Further, I think the majority's decision will in future encourage fragmentation of bargaining units -contrary to the intent of Section 111.70(4)(d)2.a. -rather than avoiding same. This is so because employes similarly situated as the group of employes herein will not agree to an accretion, which would otherwise be acceptable, because to do so could deny them the use of the mediation-arbitration process. Thus, for no other purpose than to gain the right to utilize the mediation-arbitration process, they will be inclined to petition the Commission for an election in a separate unit. In the final analysis, I find there is no persuasive policy reason to promote such an outcome which (1) treats accreted employes differently than all other employes who gain representative status and (2) promotes fragmentation of bargaining units, when the statutory reference to "new agreement," in my opinion, covers all employes who are negotiating a new initial agreement regardless of how they obtained representative status.

While I agree with the majority's claim that ". . .any agreement made between the parties as to this employe would not be a new agreement for the bargaining unit. . .," it seems clear to me that such an agreement is a new collective bargaining agreement covering the wages, hours and working conditions of the printer. Whether such an agreement is a supplement or addendum to the agreement of the maintenance and custodial employes is really a matter of form over substance and is neither persuasive nor determinative of the issue.

Dated at Madison, Wisconsin, this 29th day of September, 1989.

WISCONSIN EMPLOYMENT RELATIONS COMMISSION

By Herman Torosian /s/

Herman Torosian, Commissioner


1. Pursuant to Sec. 227.48(2), Stats., the Commission hereby notifies the parties that a petition for rehearing may be filed with the Commission by following the procedures set forth in Sec. 227.49 and that a petition for judicial review naming the Commission as Respondent, may be filed by following the procedures set forth in Sec. 227.53, Stats.

227.49 Petitions for rehearing in contested cases. (1) A petition for rehearing shall not be prerequisite for appeal or review. Any person aggrieved by a final order may, within 20 days after service of the order, file a written petition for rehearing which shall specify in detail the grounds for the relief sought and supporting authorities. An agency may order a rehearing on its own motion within 20 days after service of a final order. This subsection does not apply to s. 17.025(3)(e). No agency is required to conduct more than one rehearing based on a petition for rehearing filed under this subsection in any contested case.

227.53 Parties and proceedings for review. (1) Except as otherwise specifically provided by law, any person aggrieved by a decision specified in s. 227.52 shall be entitled to judicial review thereof as provided in this chapter.

(a) Proceedings for review shall be instituted by serving a petition therefor personally or by certified mail upon the agency or one of its officials, and filing the petition in the office of the clerk of the circuit court for the county where the judicial review proceedings are to be held.
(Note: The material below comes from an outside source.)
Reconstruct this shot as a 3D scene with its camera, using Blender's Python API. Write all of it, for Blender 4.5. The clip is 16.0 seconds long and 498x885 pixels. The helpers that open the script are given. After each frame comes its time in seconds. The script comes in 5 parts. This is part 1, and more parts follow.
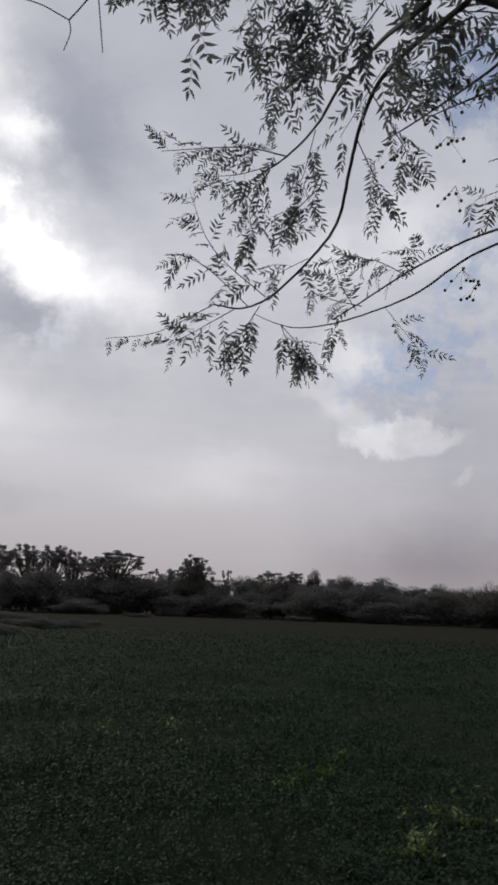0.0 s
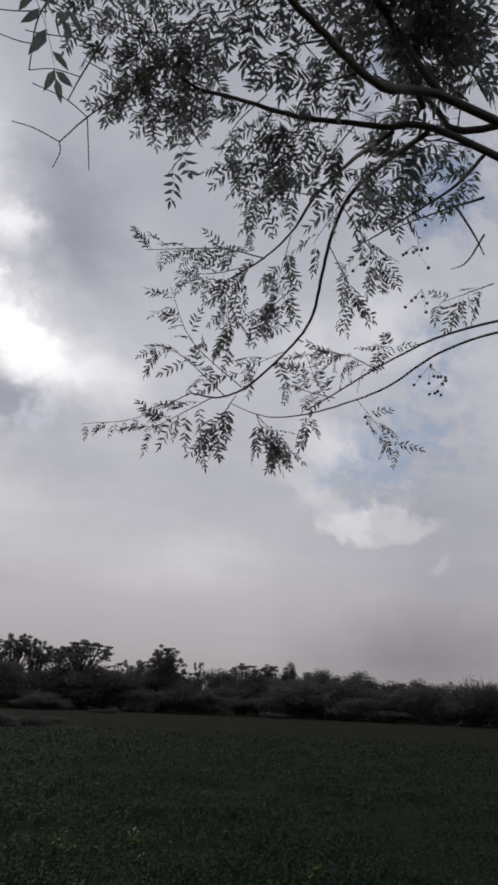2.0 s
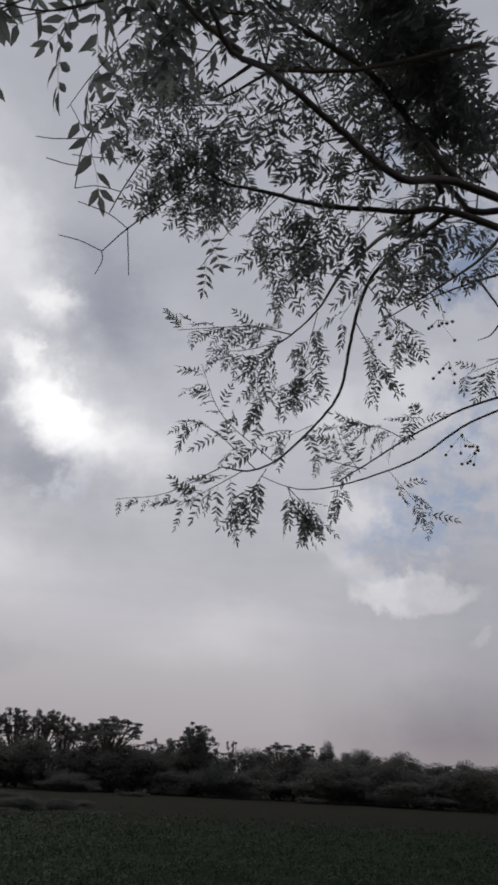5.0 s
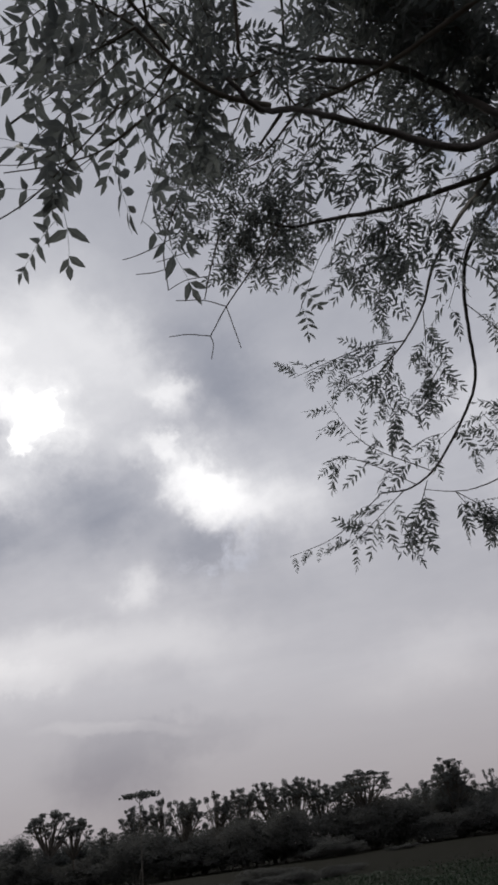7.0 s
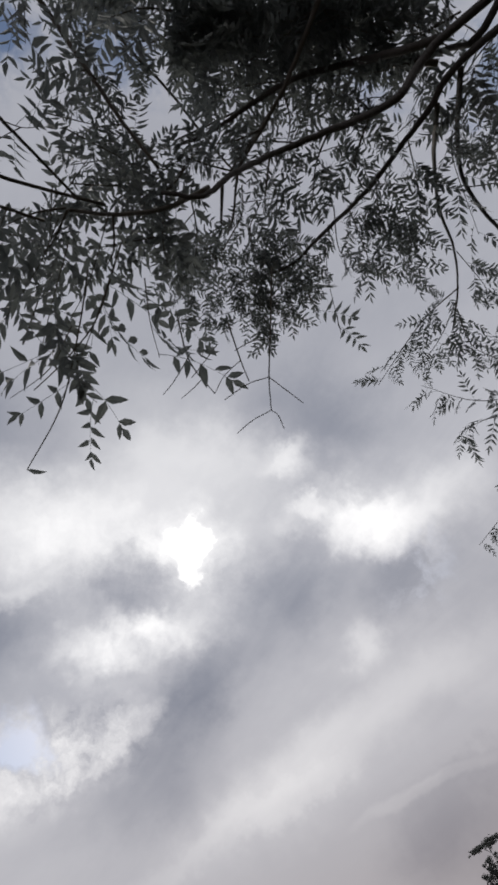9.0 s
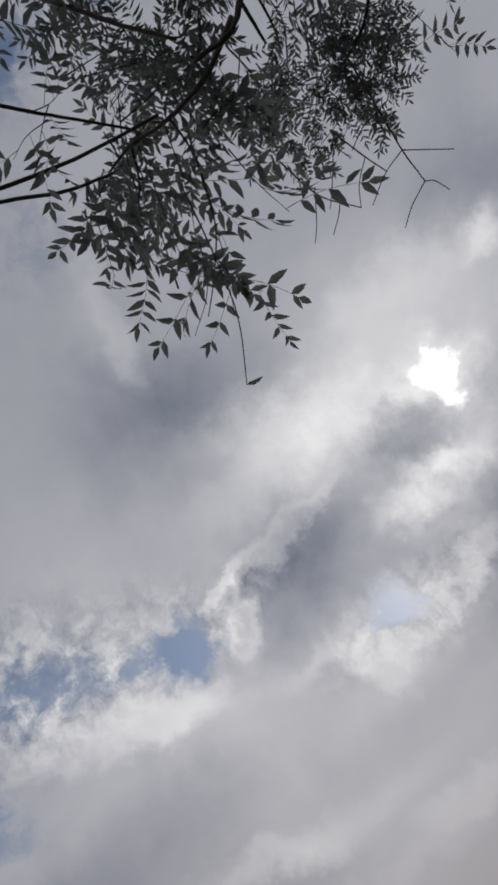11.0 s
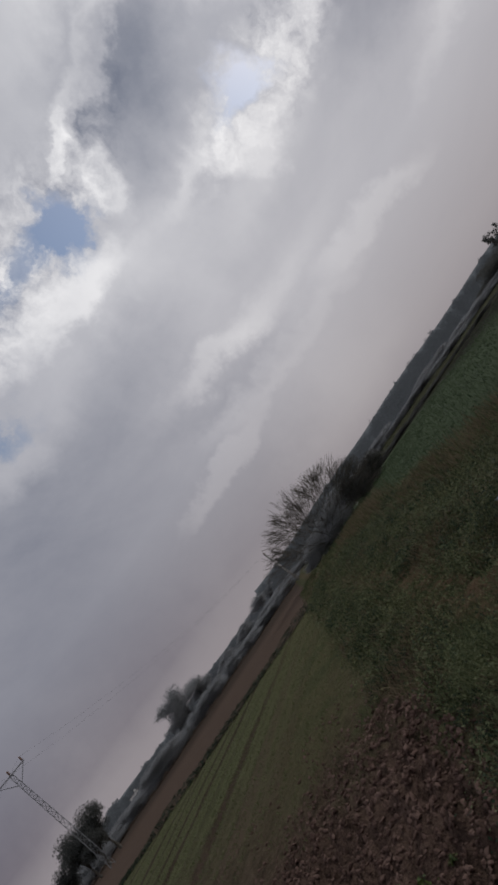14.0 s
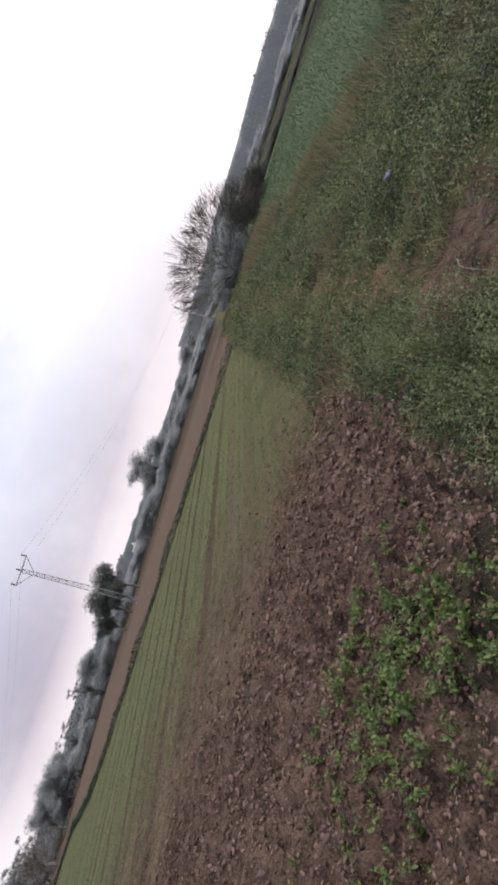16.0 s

Unless a rehearing is requested under s. 227.49, petitions for review under this paragraph shall be served and filed within 30 days after the service of the decision of the agency upon all parties under s. 227.48. If a rehearing is requested under s. 227.49, any party desiring judicial review shall serve and file a petition for review within 30 days after service of the order finally disposing of the application for rehearing, or within 30 days after the final disposition by operation of law of any such application for rehearing. The 30-day period for serving and filing a petition under this paragraph commences on the day after personal service or mailing of the decision by the agency. If the petitioner is a resident, the proceedings shall be held in the circuit court for the county where the petitioner resides, except that if the petitioner is an agency, the proceedings shall be in the circuit court for the county where the respondent resides and except as provided in ss. 77.59(6)(b), 182.70(6) and 182.71(5)(g). The proceedings shall be in the circuit court for Dane county if the petitioner is a nonresident. If all parties stipulate and the court to which the parties desire to transfer the proceedings agrees, the proceedings may be held in the county designated by the parties. If 2 or more petitions for review of the same decision are filed in different counties, the circuit judge for the county in which a petition for review of the decision was first filed shall determine the venue for judicial review of the decision, and shall order transfer or consolidation where appropriate.

(b) The petition shall state the nature of the petitioner's interest, the facts showing that petitioner is a person aggrieved by the decision, and the grounds specified in s. 227.57 upon which petitioner contends that the decision

should be reversed or modified.

. . .

(c) Copies of the petition shall be served, personally or by certified mail, or, when service is timely admitted in writing, by first class mail, not later than 30 days after the institution of the proceeding, upon all parties who appeared before the agency in the proceeding in which the order sought to be reviewed was made.

Note: For purposes of the above-noted statutory time-limits, the date of Commission service of this decision is the date it is placed in the mail (in this case the date appearing immediately above the signatures); the date of filing of a rehearing petition is the date of actual receipt by the Commission; and the service date of a judicial review petition is the date of actual receipt by the Court and placement in the mail to the Commission.

2. Dane County, Dec. No. 17400 (WERC, 11/79).

3. Greendale School District, Dec. No. 20184 (WERC, 12/82), citing Dane County, supra.

4. The parallel phrase is contained in Sec. 111.70(4)(c)3., Stats. While this subsection has never been repealed, inasmuch as "fact-finding" is now applicable to only City of Milwaukee firefighters and to law enforcement and firefighters in communities having a population under 2,500, its scope has been drastically limited. It is in this sense that it was "displaced" by the interest arbitration subsection.

5. It is undisputed that accreted employes have the right and the employer the duty to bargain over the terms of a collective bargaining agreement covering said employes.